A year later, special running advisers by the name of the Paris Club pointed out the absurdity of running a race without opponents. The runners, posing for breath at the Kasarani Gymnasium, decided to introduce a form of competition by repealing section 2A of the running rules. But they then set about erecting all kinds of obstacles on the lanes they would assign to their opponents. Not only did they control all the resources of the state, they also insisted that even to go for trial runs around the country, the opposing teams had to apply for permission from the very people they were seeking to take the baton from.
The much expected 1992 tournament proved to be a sham. The divided Johnny-come-latelys clearly stood no chance against the self-proclaimed professor of politics with all the might of the state behind him. The racetrack had been designed in such a way that only one team could win. Alas, we had entered a treacherous leg of this race. We would be forced to cheer the illusion of a competition, coerced to participate in a race in which we really had no part. Over the next five years, the monies we had painstakingly saved in our shared chest for the welfare of society and the just government of men and women was squandered on buying runners from the opposing teams and organising wasteful mini-races to fill the places they left vacant in a wasteful power game.
Nor was the crowd of witnesses guiltless of wrongdoing. With their leaders fighting and haggling over who would wield the baton, the people became like sheep without a shepherd. Poor and confused, they turned to looting their own land at every chance they could get. Others were used by the wealthy runners who turned brother against brother in a desperate attempt to stop the baton from passing on to a new generation.
This race had began with a bang; would it end with a whimper? As 1997 approached, some thought salvation might be found in Kitui Central. 'Run, Charity, run!' they cheered the charismatic daughter of the land who had taken the country by storm. But the field was once again too crowded and the various chants drowned each other out in a cacophony of confusion allowing the star runner to romp home yet again. That round left the whole nation exhausted and wondering whether running this race was worth all this trouble.
In 2002, our reserve runners seem to have finally caught up with the spectators who had all along been urging them to unite to snatch the baton from the old runners and their neophyte protégé, infamously dubbed ‘Project Uhuru’. They came together in a strategy that seemed to offer a glimmer of hope and the stadium erupted with the thunderous sounds of 'Yote yawezekana bila Moi!'
This time, cheered on by the crowd of witnesses led by Jaramogi’s son who declared with finality 'Kibaki tosha!', Mwai Kibaki snatched the baton from those who had killed and maimed to keep it in certain hands and, for a while, we thought that our race to nationhood was back on track. We ran with new confidence believing that indeed, after the 24-year reign, we could finally behold the rainbow.
But our celebration was short-lived.
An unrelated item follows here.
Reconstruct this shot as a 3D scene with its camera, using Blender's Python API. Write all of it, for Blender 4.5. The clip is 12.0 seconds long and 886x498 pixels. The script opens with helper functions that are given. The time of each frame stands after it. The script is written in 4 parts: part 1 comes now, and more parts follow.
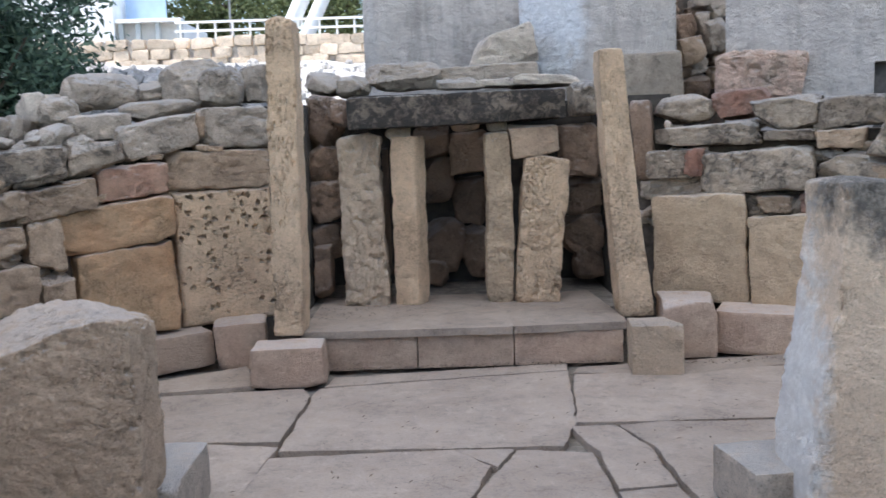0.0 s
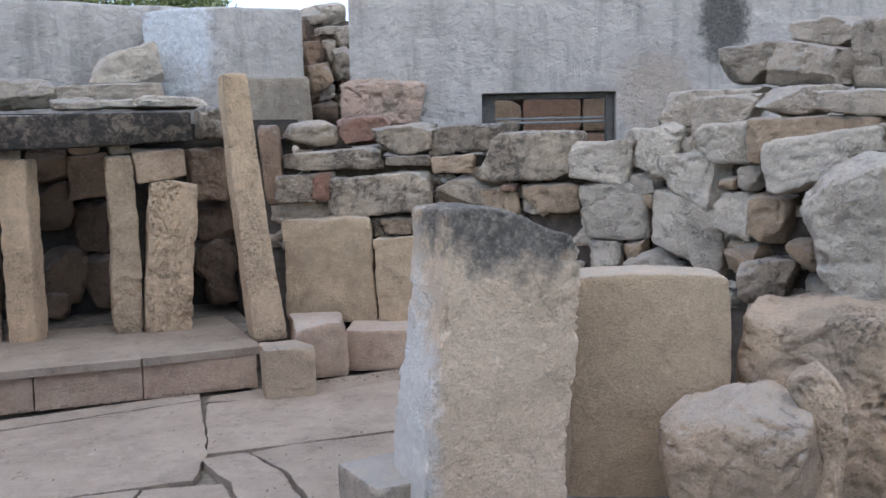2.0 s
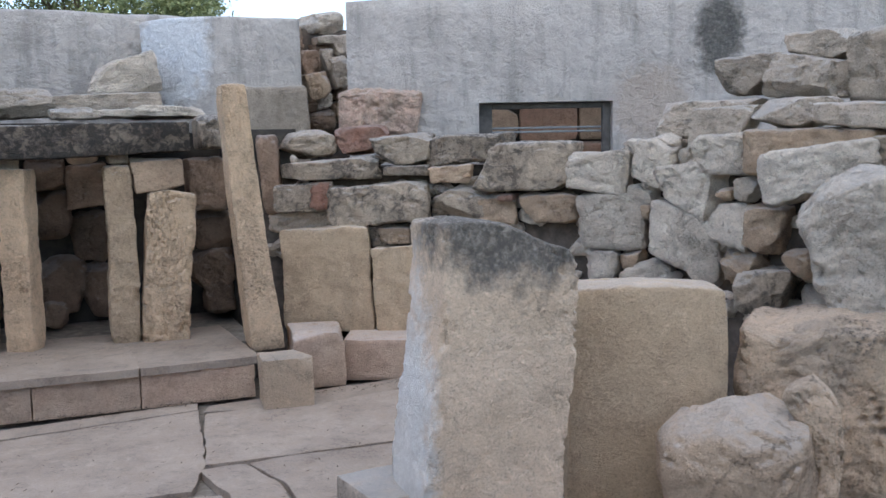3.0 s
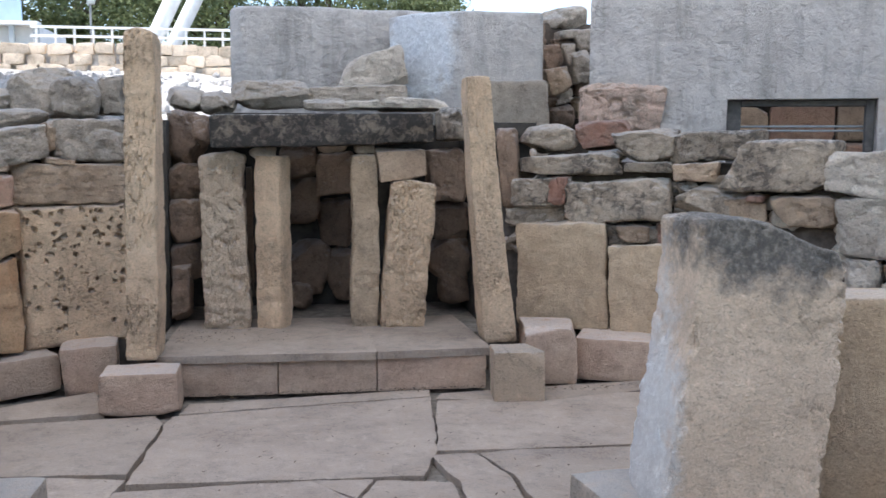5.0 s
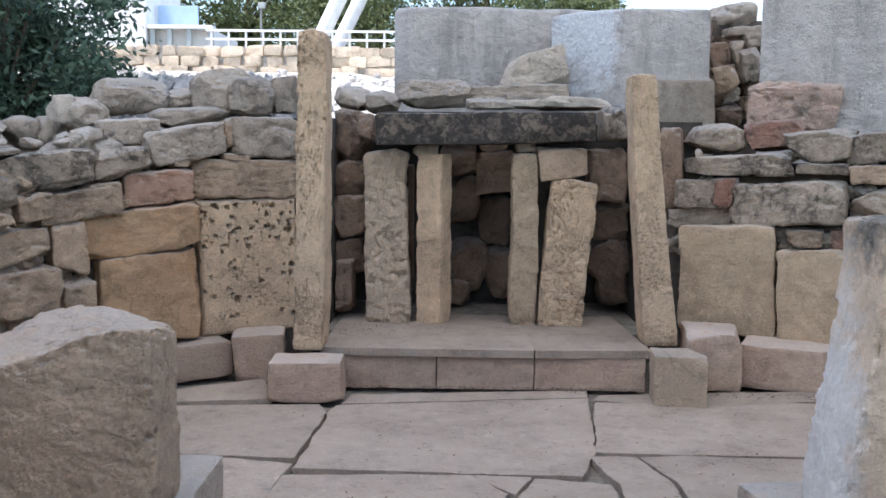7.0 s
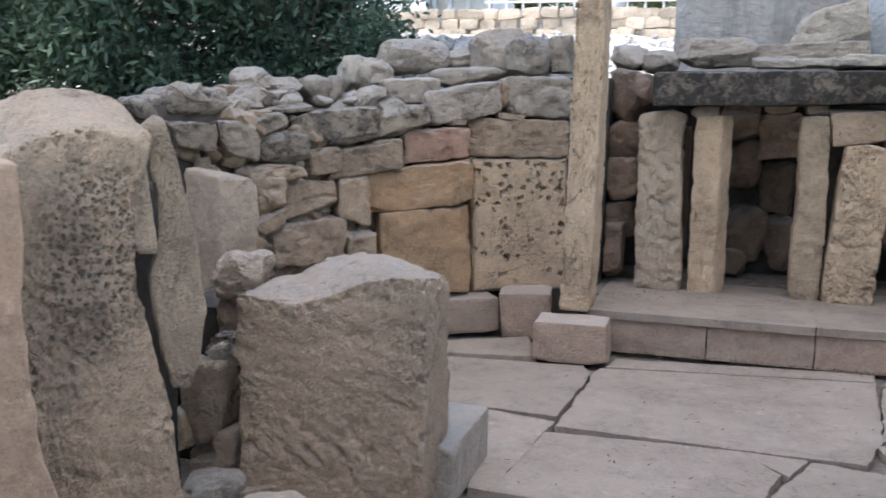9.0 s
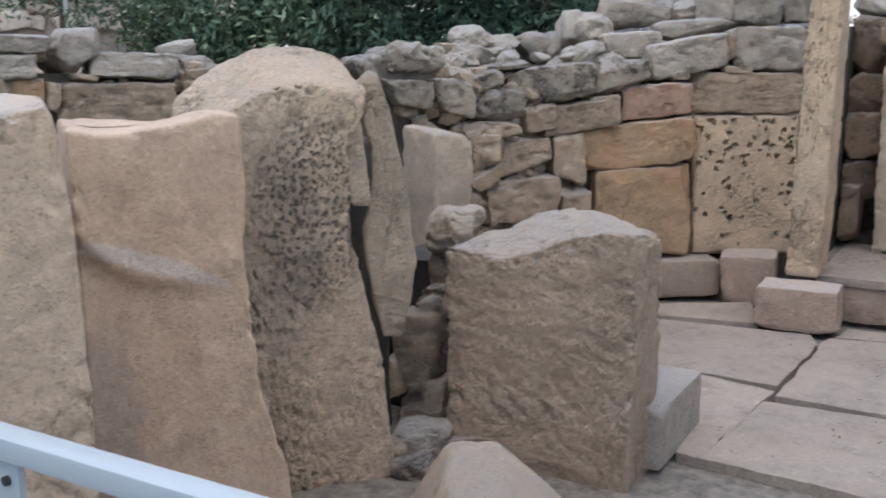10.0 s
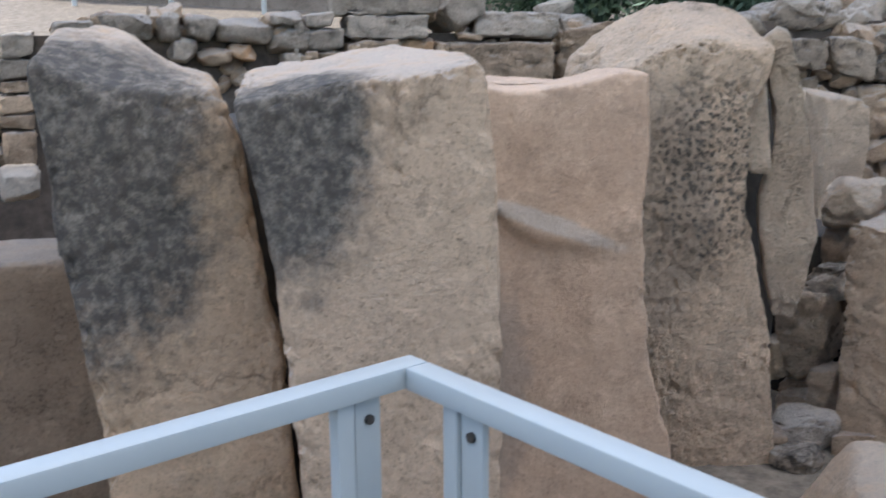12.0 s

For soon we started hearing murmurs from some of our new dream team about a dishonoured MOU. Before we could understand how the new runners planned to run their leg, there was a great falling-out from the ranks of our chosen team, and they were running helter skelter in different directions.
A discussion on the new rule book in 2005 was turned into a battle of the titans with some runners urging us to approve it and others to reject it without really explaining why. The orange team won on the field but were rewarded by being expelled from the track altogether.
As the country approached the 2007 stretch, the race had turned ugly, with the runners using unorthodox means to retain or get the baton by all means necessary. One side told us that their opponents were thieves and had stolen enough, while the other side tried to convince us that the state of a particular part of a runner’s anatomy was an important determinant for choosing the next team captain. The stage had been set for the spectators to turn on each other at the slightest provocation.
That provocation came from the team of referees who could not say with certainty which team had won the right to lead the race for the next five years but did not hesitate in announcing that Kibaki would continue to wield the baton. Chaos broke out all over the land as angry and disappointed citizens turned on each other in the battle for supremacy and the words post-election violence, IDPs, power sharing and Grand Coalition government were added to our political lexicon. God Himself had to mercifully intervene by sending us an Eminent African by the name of Kofi Annan to calm our extremely frayed nerves and save us from ourselves. Now we have entered confusing times of our race to nationhood with the baton being wielded by two runners at the same time, even though an eminent South African judge told us that neither could with certainty be shown to have won the right to lead this latest round.
But even as we try and extricate ourselves from this latest hole that we have dug ourselves into, another truth has begun to strike on the edges of our consciousness. Could it be that while we slept, the baton – the real baton that was passed on from Me-Katilili and Waiyaki to Thuku, kept in safe custody by Gichuru, touched by Jaramogi, eyed by Mboya, glimpsed by Kariuki, wielded by Moi, defended by Ouko and shared by Kibaki and Raila – could it be that that baton may have been dropped somewhere along the way and surreptitiously substituted with a fake one? Might we have been cheering the wrong team all along and fighting for the wrong prize? For the goal initially was to run our race with distinction, each runner gracefully passing on the baton at the end of their leg, until we finally reached the finishing line of true nationhood. But anyone with eyes can see that our stadium has long since been turned into a battlefield of gladiators where there are no rules and where our national motto has become not just survival of the fittest, but of the most greedy and corrupt.
Where will our salvation come from? Will it be in the re-writing of our constitution? Will it be in organising a whole new race? Will it be in continuing to kill, steal and destroy and just declaring that the last man left standing is the winner?
Or will it be in stopping this mad race to nowhere and acknowledging that we have been chasing the wrong baton, in painstakingly walking together back to the place where not one person really knows, but to the place where nonetheless our collective future lies; to the place where the true baton has been left abandoned.
We may not easily agree where that place is, or who really dropped the baton, or even whom to hand it over to once we find it to lead in running the next leg. But these are challenges that we can face together.
The choice for Kenya at this hour is clear: we can either run together as brothers and sisters, or we can continue running along the destructive path we have taken, only to perish as fools.